WHAT YOU SHOULD DO => Find each line with the string "values" and copy it.

════════════════════

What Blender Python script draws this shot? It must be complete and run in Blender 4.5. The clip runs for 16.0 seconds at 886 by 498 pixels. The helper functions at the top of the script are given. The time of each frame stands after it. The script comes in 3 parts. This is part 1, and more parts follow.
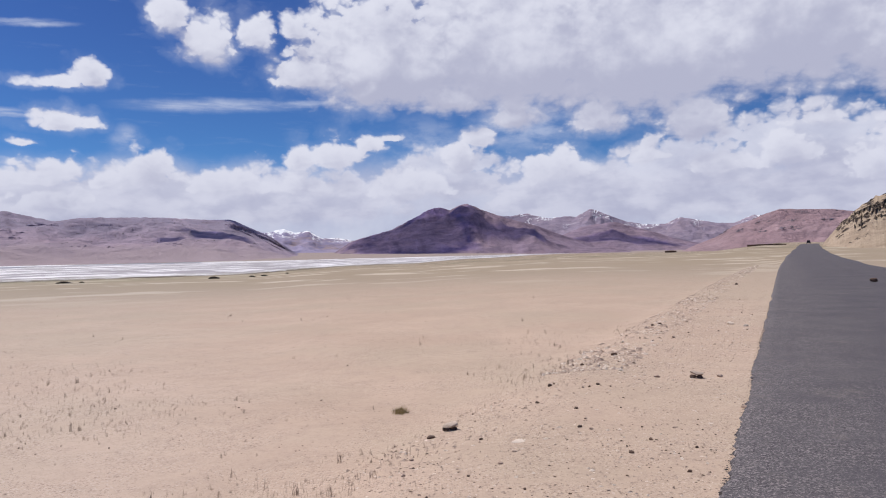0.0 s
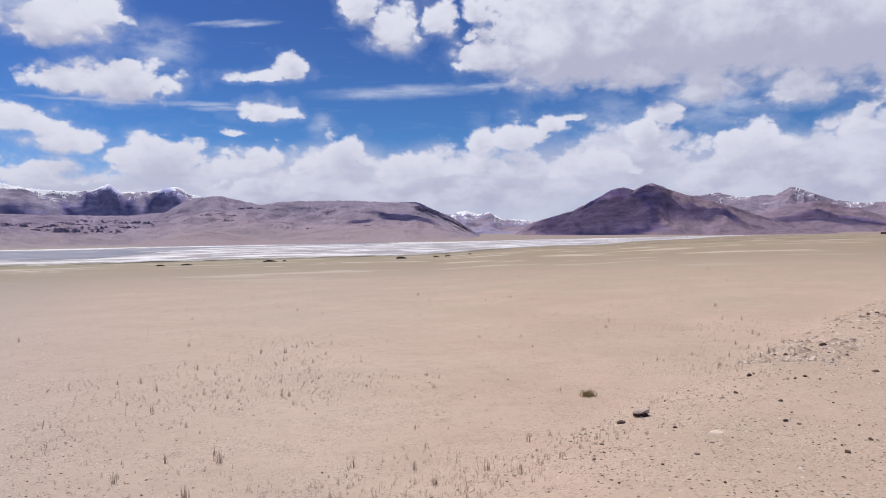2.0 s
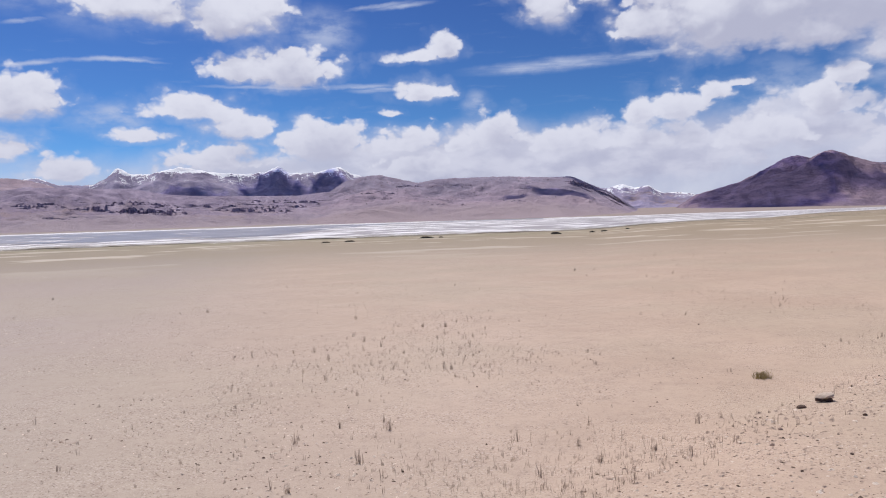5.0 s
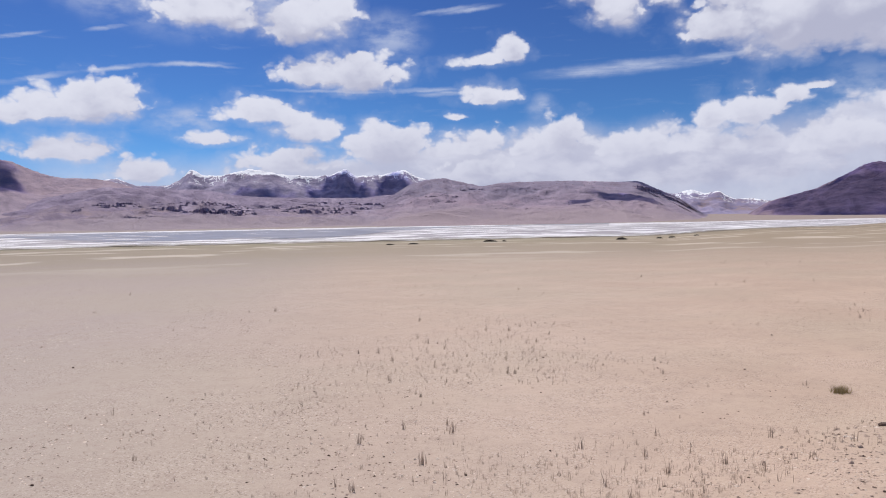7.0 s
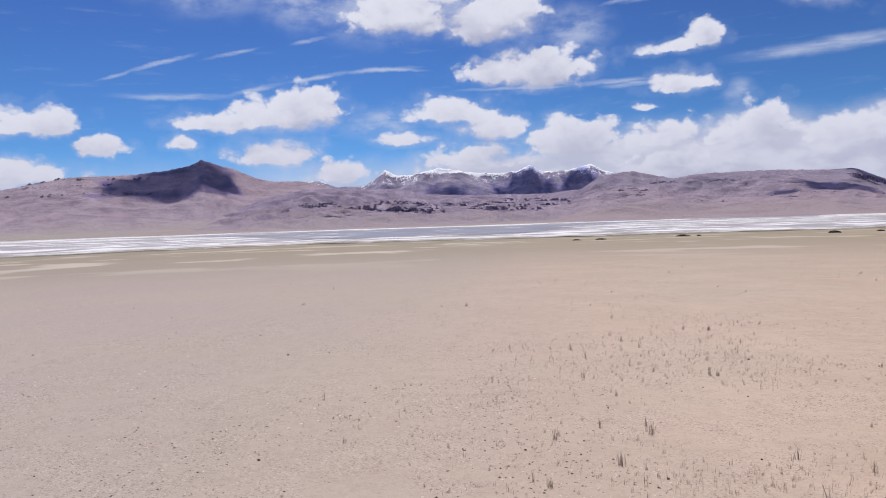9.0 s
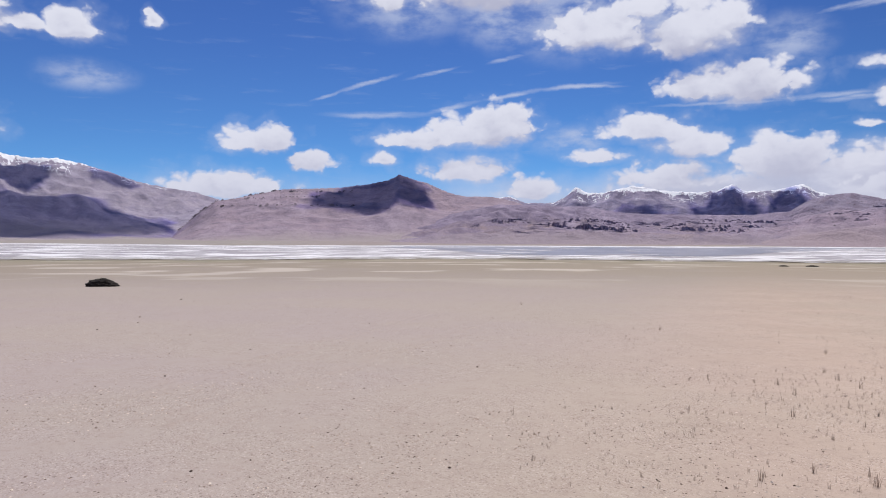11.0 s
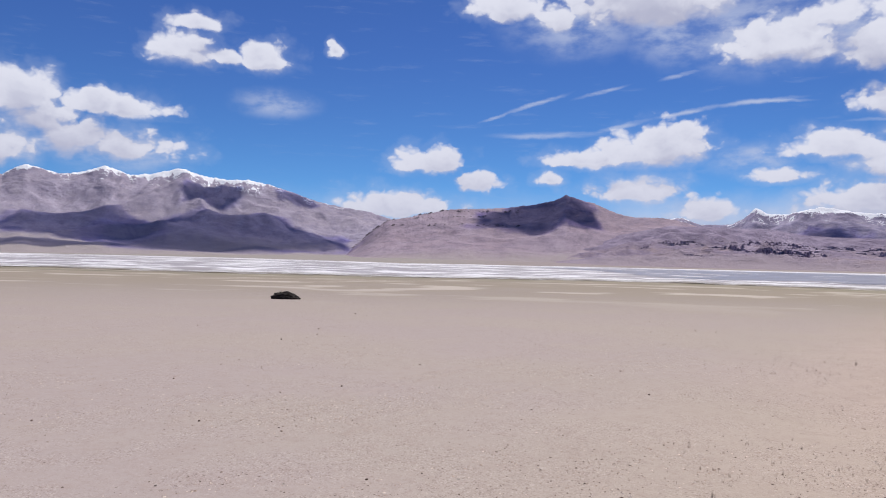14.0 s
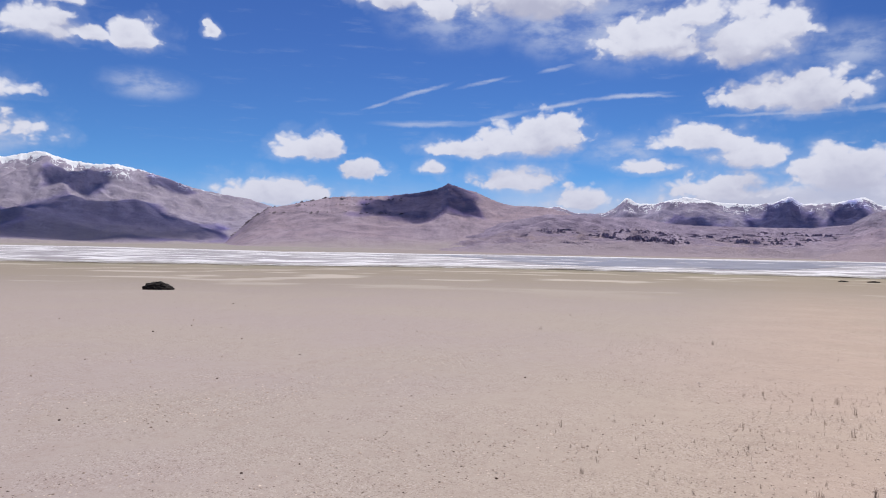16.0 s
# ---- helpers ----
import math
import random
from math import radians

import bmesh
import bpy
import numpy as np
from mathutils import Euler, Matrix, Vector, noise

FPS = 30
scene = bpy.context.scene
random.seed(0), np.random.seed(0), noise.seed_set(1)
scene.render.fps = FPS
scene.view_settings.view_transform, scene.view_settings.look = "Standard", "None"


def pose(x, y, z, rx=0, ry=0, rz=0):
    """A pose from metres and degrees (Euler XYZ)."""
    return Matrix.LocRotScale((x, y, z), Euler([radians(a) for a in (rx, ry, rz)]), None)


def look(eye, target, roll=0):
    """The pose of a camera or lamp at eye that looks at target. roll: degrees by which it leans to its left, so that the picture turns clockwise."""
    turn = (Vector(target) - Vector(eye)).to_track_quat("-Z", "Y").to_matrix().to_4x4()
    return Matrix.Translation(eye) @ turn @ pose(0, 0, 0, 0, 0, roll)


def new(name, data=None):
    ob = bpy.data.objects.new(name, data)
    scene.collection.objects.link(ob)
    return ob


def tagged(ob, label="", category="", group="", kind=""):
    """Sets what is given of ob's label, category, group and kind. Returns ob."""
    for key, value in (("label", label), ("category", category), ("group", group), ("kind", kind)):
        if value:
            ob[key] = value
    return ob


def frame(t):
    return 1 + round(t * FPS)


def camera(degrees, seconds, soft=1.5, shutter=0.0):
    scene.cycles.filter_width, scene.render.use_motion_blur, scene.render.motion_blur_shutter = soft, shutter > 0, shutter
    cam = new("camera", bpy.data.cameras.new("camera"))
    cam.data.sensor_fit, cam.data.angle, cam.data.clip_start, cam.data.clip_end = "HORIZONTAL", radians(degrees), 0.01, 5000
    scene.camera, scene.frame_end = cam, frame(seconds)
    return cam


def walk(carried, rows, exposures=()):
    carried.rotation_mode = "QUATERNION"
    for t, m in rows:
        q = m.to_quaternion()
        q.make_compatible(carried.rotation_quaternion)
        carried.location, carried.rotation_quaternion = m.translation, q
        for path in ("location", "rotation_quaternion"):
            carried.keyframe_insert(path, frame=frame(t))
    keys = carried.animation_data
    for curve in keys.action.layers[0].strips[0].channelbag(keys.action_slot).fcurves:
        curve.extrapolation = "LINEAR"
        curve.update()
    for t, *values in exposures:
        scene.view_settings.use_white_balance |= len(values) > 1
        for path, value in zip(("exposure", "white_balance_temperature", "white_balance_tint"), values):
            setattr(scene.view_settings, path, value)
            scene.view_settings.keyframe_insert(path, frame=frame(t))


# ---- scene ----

# ======== camera: a phone held at arm's length, swung round to the left ========
cam = camera(61.5, 16.0, soft=1.05)
EYE, ARM = 1.6, 0.3
PATH = [
    (0.0, 0.00, 0.34, 1.11), (0.5, 3.44, 0.06, 1.28), (1.0, 7.19, -0.15, 1.08), (1.5, 11.19, -0.42, 0.91),
    (2.0, 13.85, -0.85, 1.01), (2.5, 14.24, -1.42, 1.38), (3.0, 13.76, -1.58, 1.20), (3.5, 16.86, -1.69, 1.89),
    (4.0, 20.47, -2.09, 2.20), (4.5, 23.53, -2.17, 2.31), (4.7, 24.51, -2.31, 2.08), (6.8, 29.85, -2.08, 1.07),
    (7.0, 30.55, -2.06, 1.01), (7.5, 32.60, -2.18, 0.80), (8.0, 35.65, -2.23, 0.92), (8.5, 40.66, -2.25, 1.30),
    (9.0, 44.77, -2.03, 1.81), (9.2, 46.47, -1.97, 1.84), (11.3, 60.77, -0.36, -0.40), (11.5, 61.72, -0.25, -0.48),
    (12.0, 64.06, -0.05, -0.82), (12.5, 67.57, 0.23, -0.72), (13.0, 69.78, 0.43, -0.91), (13.5, 71.44, 0.69, -1.14),
    (14.0, 71.83, 0.83, -1.27), (14.5, 70.73, 0.85, -1.55), (15.0, 69.16, 0.76, -1.63), (15.5, 66.29, 0.45, -1.46),
    (16.0, 62.88, 0.08, -1.05),
]
walk(cam, [(t, pose(-ARM * math.sin(radians(yaw)), ARM * (math.cos(radians(yaw)) - 1), EYE, 90 + pitch, roll, yaw)) for t, yaw, pitch, roll in PATH])

# ======== light: high sun ahead and to the left, thin blue mountain air ========
SUN_BEARING, SUN_HEIGHT = 50.0, 61.0
scene.view_settings.exposure = 0.0
SUN_WAY = Vector((-math.sin(radians(SUN_BEARING)) * math.cos(radians(SUN_HEIGHT)), math.cos(radians(SUN_BEARING)) * math.cos(radians(SUN_HEIGHT)), math.sin(radians(SUN_HEIGHT))))
lamp = bpy.data.lights.new("sun", "SUN")
lamp.energy, lamp.angle, lamp.color = 4.2, radians(0.53), (1.0, 0.955, 0.91)
sun = new("sun", lamp)
sun.matrix_world = look(SUN_WAY * 100, (0, 0, 0))


# ---- node helpers ----
class Tree:
    """Short forms for building node trees."""

    def __init__(self, tree):
        self.tree = tree

    def node(self, kind, *values, out=0, **settings):
        n = self.tree.nodes.new(kind)
        for key, value in settings.items():
            setattr(n, key, value)
        for i, value in enumerate(values):
            self.put(n.inputs[i], value)
        return n.outputs[out]

    def put(self, socket, value):
        if isinstance(value, bpy.types.NodeSocket):
            self.tree.links.new(value, socket)
        elif value is not None:
            socket.default_value = value

    def math(self, operation, a, b=None, c=None, clamp=False):
        return self.node("ShaderNodeMath", a, b, c, operation=operation, use_clamp=clamp)

    def vec(self, operation, a, b=None, c=None):
        return self.node("ShaderNodeVectorMath", a, b, c, operation=operation)

    def length(self, a):
        return self.node("ShaderNodeVectorMath", a, operation="LENGTH", out=1)

    def noise(self, place, scale, detail=4.0, rough=0.55, warp=0.0, colour=False):
        n = self.tree.nodes.new("ShaderNodeTexNoise")
        self.put(n.inputs["Vector"], place)
        for key, value in (("Scale", scale), ("Detail", detail), ("Roughness", rough), ("Distortion", warp)):
            self.put(n.inputs[key], value)
        return n.outputs["Color" if colour else "Fac"]

    def voronoi(self, place, scale, what="Distance", feature="F1"):
        n = self.tree.nodes.new("ShaderNodeTexVoronoi")
        n.feature = feature
        self.put(n.inputs["Vector"], place)
        self.put(n.inputs["Scale"], scale)
        return n.outputs[what]

    def puffs(self, place, scale):
        n = self.tree.nodes.new("ShaderNodeTexVoronoi")
        n.feature, n.voronoi_dimensions = "SMOOTH_F1", "2D"
        self.put(n.inputs["Vector"], place)
        for key, value in (("Scale", scale), ("Detail", 2.0), ("Roughness", 0.45), ("Lacunarity", 2.3), ("Smoothness", 0.35)):
            self.put(n.inputs[key], value)
        return n.outputs["Distance"]

    def span(self, value, a, b, c=0.0, d=1.0, smooth=True):
        n = self.tree.nodes.new("ShaderNodeMapRange")
        n.interpolation_type = "SMOOTHSTEP" if smooth else "LINEAR"
        for i, v in enumerate((value, a, b, c, d)):
            self.put(n.inputs[i], v)
        return n.outputs[0]

    def mix(self, fac, a, b, blend="MIX"):
        n = self.tree.nodes.new("ShaderNodeMix")
        n.data_type, n.blend_type = "RGBA", blend
        self.put(n.inputs[0], fac)
        self.put(n.inputs[6], (*a, 1) if isinstance(a, tuple) else a)
        self.put(n.inputs[7], (*b, 1) if isinstance(b, tuple) else b)
        return n.outputs[2]

    def axes(self, vector):
        n = self.tree.nodes.new("ShaderNodeSeparateXYZ")
        self.put(n.inputs[0], vector)
        return n.outputs

    def join(self, x, y, z):
        return self.node("ShaderNodeCombineXYZ", x, y, z)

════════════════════

EXERCISE RESULT =>
    for t, *values in exposures:
        scene.view_settings.use_white_balance |= len(values) > 1
        for path, value in zip(("exposure", "white_balance_temperature", "white_balance_tint"), values):
    def node(self, kind, *values, out=0, **settings):
        for i, value in enumerate(values):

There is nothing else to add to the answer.